Der Einmarsch zielte zunächst vor allem auf die Zerstörung von Raketenwerfern und Tunnelanlagen radikaler Palästinensergruppen in dem Küstengebiet.

Durch einige der mehreren Hundert Tunnel sollen Waffen und Munition aus Ägypten in den Gazastreifen geschmuggelt werden. Durch andere Tunnel haben militante Palästinenser immer wieder versucht, nach Israel einzudringen, um Anschläge zu verüben. Zudem dienen die Bunker der Hamas-Führung als Schutz vor den israelischen Luftangriffen.
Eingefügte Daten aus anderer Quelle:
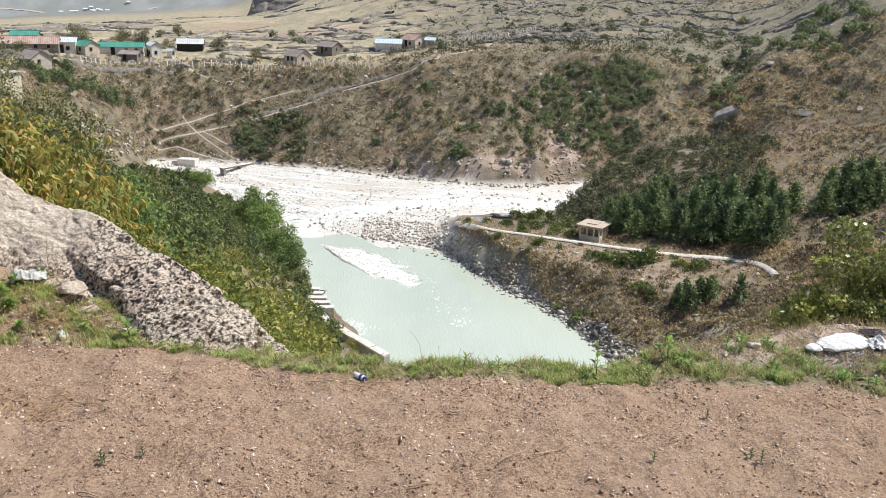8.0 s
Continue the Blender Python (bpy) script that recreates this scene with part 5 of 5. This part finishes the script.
build_footbridge()
ab = tagged(new("bridge_abutment"), "pale concrete abutment on the gravel bank", "abutment")
ab.matrix_basis = pose(-43.0, 187.0, -36.9, 0, 0, -12)
part("block", blocks((-2.0, 2.0, -1.2, 1.2, -1.0, 1.5), bevel=0.08), M_PATH, ab)
part("wing_wall", blocks((-3.6, -2.05, -0.6, 0.6, -1.0, 0.9), bevel=0.05), M_CONCRETE, ab)

# ---- single rocks ----
for x, y, size, seed, st, lab in [(75.6, 187.6, 6.2, 310, (1.25, 0.9, 1.25), "big pale-topped boulder in the gully mouth"), (85.8, 208, 3.6, 311, (1, 1, 0.8), "dark boulder among gully bushes"),
                                  (90.5, 203, 2.8, 312, (1.2, 1, 0.7), "grey boulder among gully bushes"), (87.5, 174.8, 3.2, 313, (1.3, 1, 0.7), "dark boulder on the golden slope"),
                                  (94.8, 168.4, 2.6, 314, (1, 1, 0.8), "grey boulder on the golden slope"), (15.0, 135.6, 3.4, 315, (1.6, 0.8, 0.34), "flat grey rock slab on the terrace tip"), (18.6, 136.2, 3.0, 322, (1.5, 0.8, 0.4), "flat grey rock slab on the terrace tip"),
                                  (-49.7, 216, 2.6, 316, (1.4, 1, 0.8), "dark rock at the scarp edge"), (-37, 152, 3.2, 317, (1, 1, 0.9), "grey rock among the riverbank bushes"),
                                  (-23, 133, 3.6, 318, (1, 1, 0.9), "brown-grey rock under the riverbank trees"), (68, 137, 1.8, 319, (1, 1, 0.8), "grey boulder above the grove")]:
    boulder("boulder", lab, x, y, size, seed, M_ROCK, stretch=st, group="valley boulders")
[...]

«Das Ziel ist es, eine Realität zu schaffen, in der israelische Bürger in Sicherheit und ohne willkürlichen Terror zu leben», teilte die Armee mit. Es ist die vierte Bodenoffensive seit Juni und November 2006 sowie Januar 2009. Die Einsätze dauerten meist rund eine Woche.

Immer mehr Tote

Mindestens 27 Menschen starben laut palästinensischen Angaben seit Beginn des Bodeneinsatzes. Mindestens 200 Menschen wurden verletzt. Unter den Opfern sind auch Kinder. Zum ersten Mal kam in dem Konflikt auch ein israelischer Soldat ums Leben.

Zuvor waren während elftägiger Luftgefechte bereits mehr als 260 Palästinenser getötet und weitere 2000 verletzt worden. Auch ein israelischer Zivilist kam ums Leben.
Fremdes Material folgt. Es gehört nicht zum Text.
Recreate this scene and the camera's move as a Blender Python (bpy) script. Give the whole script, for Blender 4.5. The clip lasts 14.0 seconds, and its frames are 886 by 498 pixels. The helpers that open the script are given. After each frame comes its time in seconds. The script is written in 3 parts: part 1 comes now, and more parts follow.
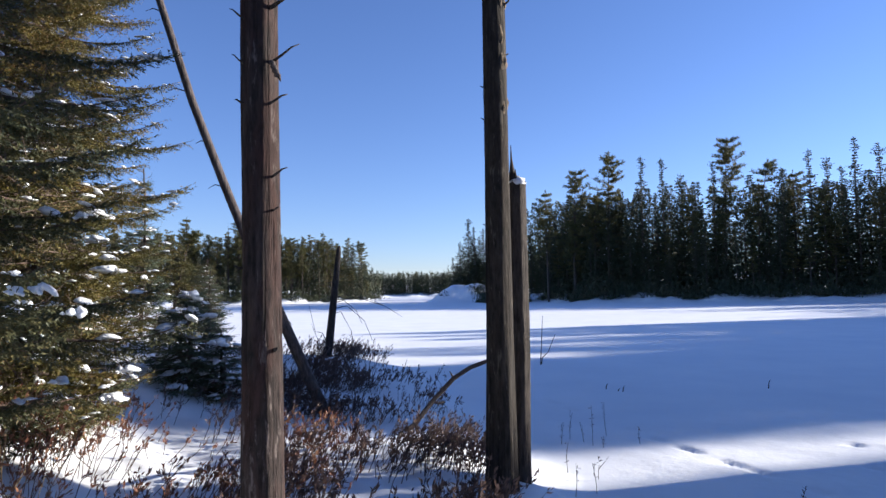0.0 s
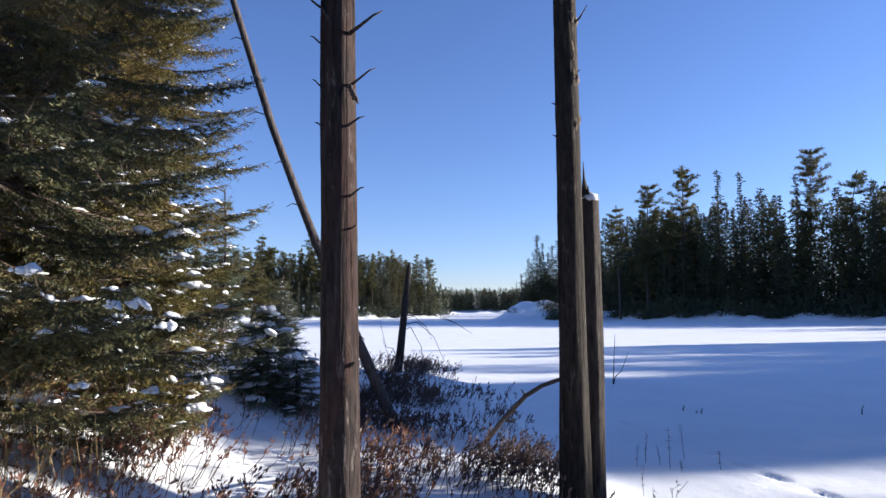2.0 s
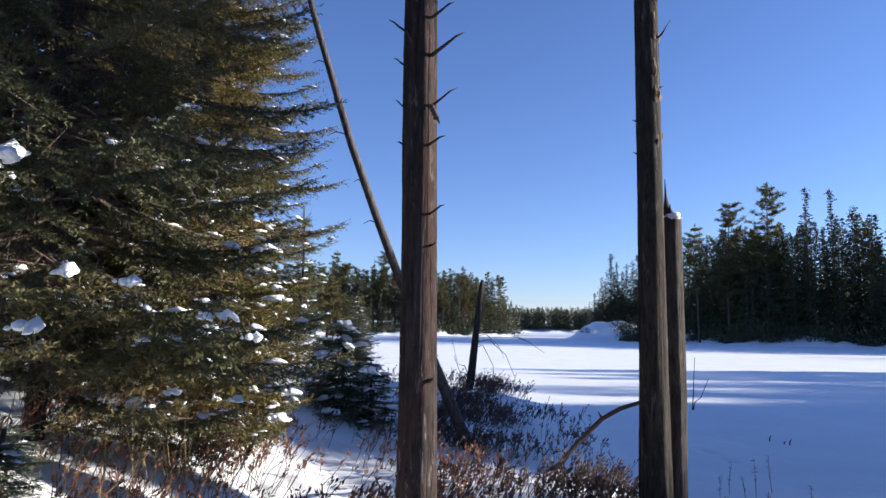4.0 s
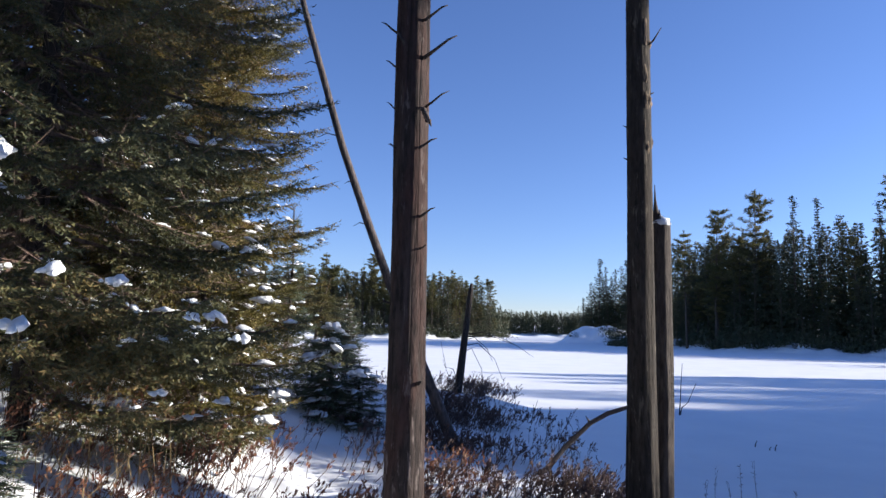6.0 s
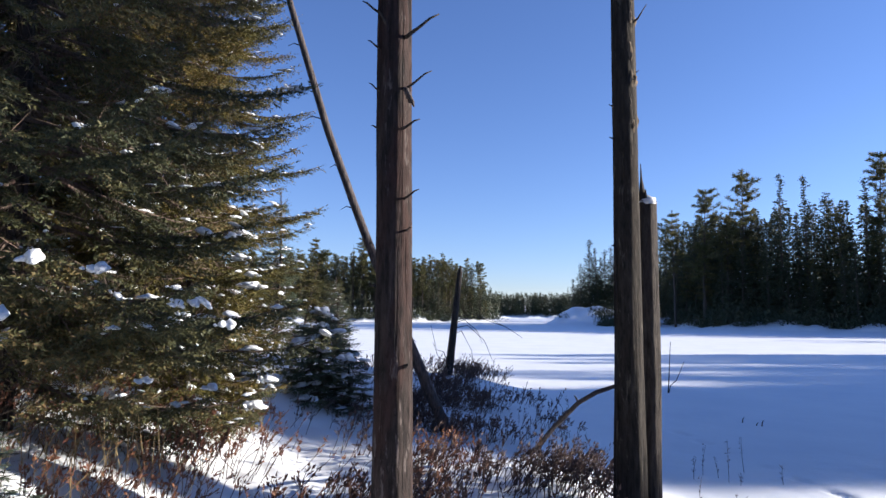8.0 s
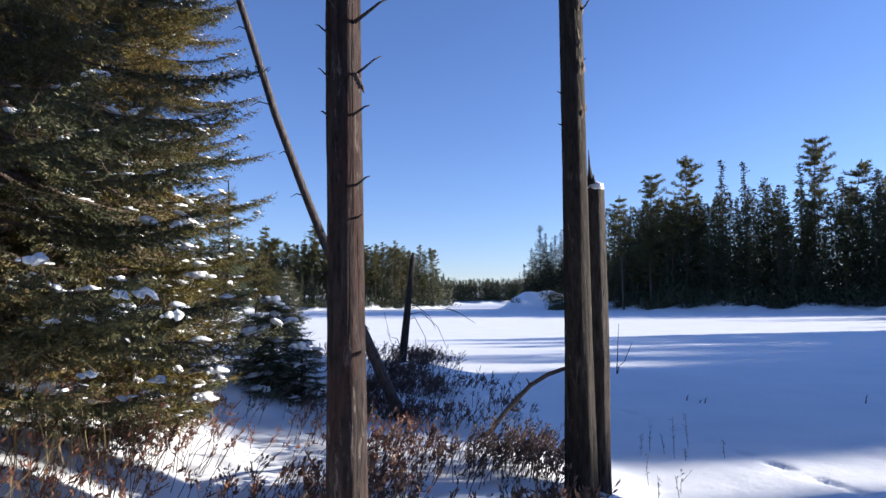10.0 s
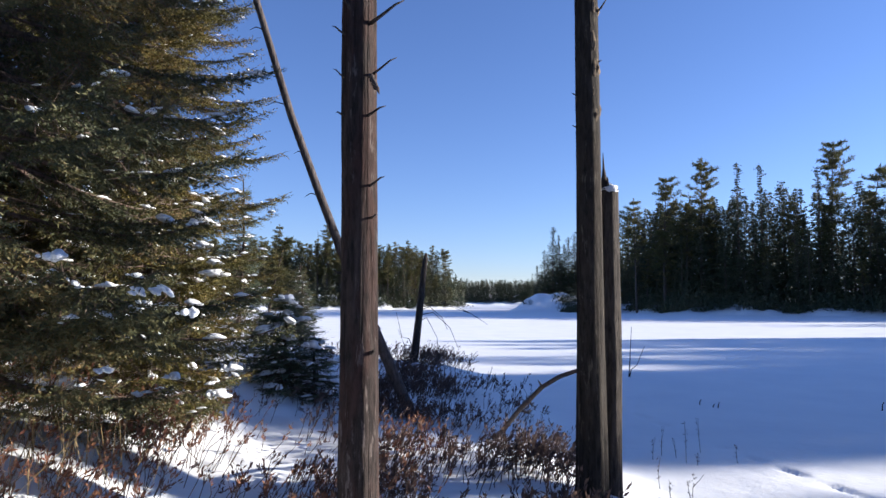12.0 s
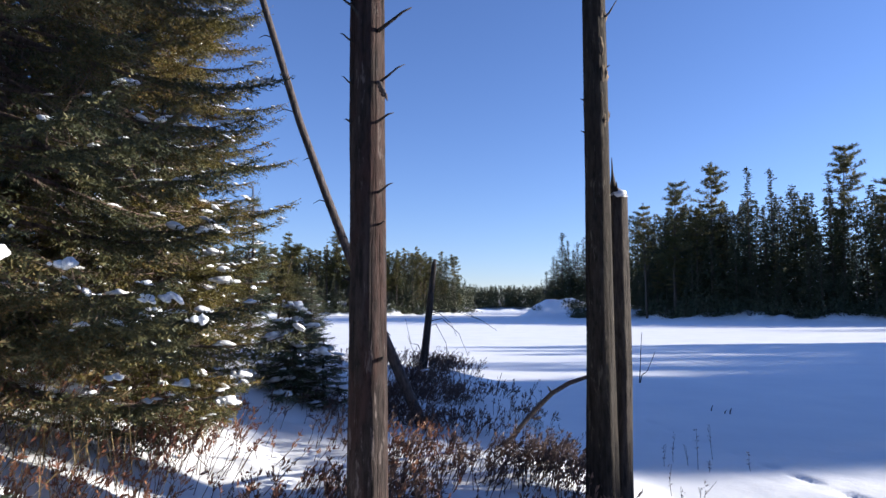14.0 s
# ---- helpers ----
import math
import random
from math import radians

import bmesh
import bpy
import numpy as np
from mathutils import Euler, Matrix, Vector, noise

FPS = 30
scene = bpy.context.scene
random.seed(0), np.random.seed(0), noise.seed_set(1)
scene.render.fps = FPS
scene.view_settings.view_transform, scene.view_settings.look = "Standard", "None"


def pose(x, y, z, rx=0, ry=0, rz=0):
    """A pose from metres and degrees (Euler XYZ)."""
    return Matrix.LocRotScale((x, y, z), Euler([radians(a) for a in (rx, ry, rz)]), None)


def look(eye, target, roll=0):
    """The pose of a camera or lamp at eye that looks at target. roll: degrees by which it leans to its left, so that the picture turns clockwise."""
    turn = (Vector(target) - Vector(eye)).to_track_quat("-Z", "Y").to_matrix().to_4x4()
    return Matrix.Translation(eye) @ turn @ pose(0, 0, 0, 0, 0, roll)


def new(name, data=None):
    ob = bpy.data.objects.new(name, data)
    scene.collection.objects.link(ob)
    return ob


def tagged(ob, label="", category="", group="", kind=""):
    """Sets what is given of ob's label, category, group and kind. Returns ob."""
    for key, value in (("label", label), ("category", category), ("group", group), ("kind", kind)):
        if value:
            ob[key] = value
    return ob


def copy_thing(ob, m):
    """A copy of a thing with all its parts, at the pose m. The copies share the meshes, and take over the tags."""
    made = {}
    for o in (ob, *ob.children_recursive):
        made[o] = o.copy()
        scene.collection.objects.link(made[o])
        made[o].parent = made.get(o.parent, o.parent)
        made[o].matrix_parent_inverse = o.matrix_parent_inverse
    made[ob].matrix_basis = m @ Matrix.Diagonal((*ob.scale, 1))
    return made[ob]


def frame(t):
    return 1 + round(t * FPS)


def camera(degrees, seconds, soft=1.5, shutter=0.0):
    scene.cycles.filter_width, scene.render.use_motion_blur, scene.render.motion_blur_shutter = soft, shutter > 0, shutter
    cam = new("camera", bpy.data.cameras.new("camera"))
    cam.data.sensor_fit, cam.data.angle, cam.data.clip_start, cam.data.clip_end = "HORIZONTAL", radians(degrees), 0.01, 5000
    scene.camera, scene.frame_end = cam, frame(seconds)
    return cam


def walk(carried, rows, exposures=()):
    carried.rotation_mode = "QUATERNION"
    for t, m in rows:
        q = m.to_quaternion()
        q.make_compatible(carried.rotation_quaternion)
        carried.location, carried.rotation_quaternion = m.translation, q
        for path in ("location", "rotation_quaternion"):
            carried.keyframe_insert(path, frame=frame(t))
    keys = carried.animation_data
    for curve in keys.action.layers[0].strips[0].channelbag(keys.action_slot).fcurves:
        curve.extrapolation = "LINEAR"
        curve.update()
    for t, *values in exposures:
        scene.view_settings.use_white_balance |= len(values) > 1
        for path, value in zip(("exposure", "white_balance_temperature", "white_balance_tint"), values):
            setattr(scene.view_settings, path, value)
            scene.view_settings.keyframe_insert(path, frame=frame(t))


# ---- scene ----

Nach Angaben der Stromwerke waren im Gazastreifen rund 70 Prozent der Häuser ohne Strom. Die Strassen waren völlig menschenleer. Nur zum dritten Freitagsgebet im Fastenmonat Ramadan gingen die Menschen kurz in die Moscheen, wo die Imame zum Durchhalten aufriefen und einen nahen Sieg versprachen.

Die Türkei forderte eine Sondersitzung des UNO-Sicherheitsrats. Ankara beantrage ausserdem Dringlichkeitstreffen des UNO-Menschenrechtsrats und der Organisation für Islamische Zusammenarbeit (OIC), wie Aussenminister Ahmet Davutoglu ankündigte. «Wir verurteilen die von Israel nach den inhumanen Morden durch Luftangriffe begonnene Bodenoperation in Gaza auf das Schärfste.»

Hilferuf an die Schweiz

Palästinenserpräsident Mahmud Abbas richtete einen Hilferuf an die Schweiz. Er bat in einem Brief an Bundespräsident Didier Burkhalter darum, zu den besetzten Gebieten eine dringliche Konferenz der Vertragsstaaten der Genfer Konventionen zu organisieren.

«Wir haben ihm bereits geantwortet, dass wir daran arbeiten», sagte Burkhalter in einem am Freitag auf der Website des Westschweizer Fernsehens RTS veröffentlichten Videointerview. Eine Sondersitzung einberufen kann die Schweiz – auch als Depositarstaat der Genfer Konventionen- dennoch nicht einfach. Dazu brauche es eine Übereinkunft der wichtigsten Vertragsstaaten der Genfer Konventionen, sagte der Aussenminister.

Zivilbevölkerung schützen

Die Schweiz beobachte die jüngste Eskalation im Nahost-Konflikt mit Sorge, teilte das Eidg. Departement für auswärtige Angelegenheiten (EDA) am Freitag auf Anfrage mit. Es rief die Konfliktparteien auf, die Zivilbevölkerung zu schützen und unverzüglich an den Verhandlungstisch zurückzukehren. Auch die UNO und die USA forderten beide Seiten zum Schutz von Unbeteiligten auf.

Die deutsche Bundeskanzlerin Angela Merkel betonte, Israel habe ein Recht auf Selbstverteidigung. Deutschland stehe in dieser Frage an der Seite Israels.

Israel hatte elf Tage lang Ziele im Gazastreifen aus der Luft und von der See aus beschossen, bevor es die Bodenoffensive startete. Zuvor war eine Einigung mit der im Gazastreifen herrschenden Hamas über eine Waffenruhe fehlgeschlagen.

Seit Beginn der Bodenoffensive hätten militante Palästinenser 50 Raketen auf Israel abgefeuert, von denen 20 in der Luft abgefangen worden seien, teilte die israelische Armee mit.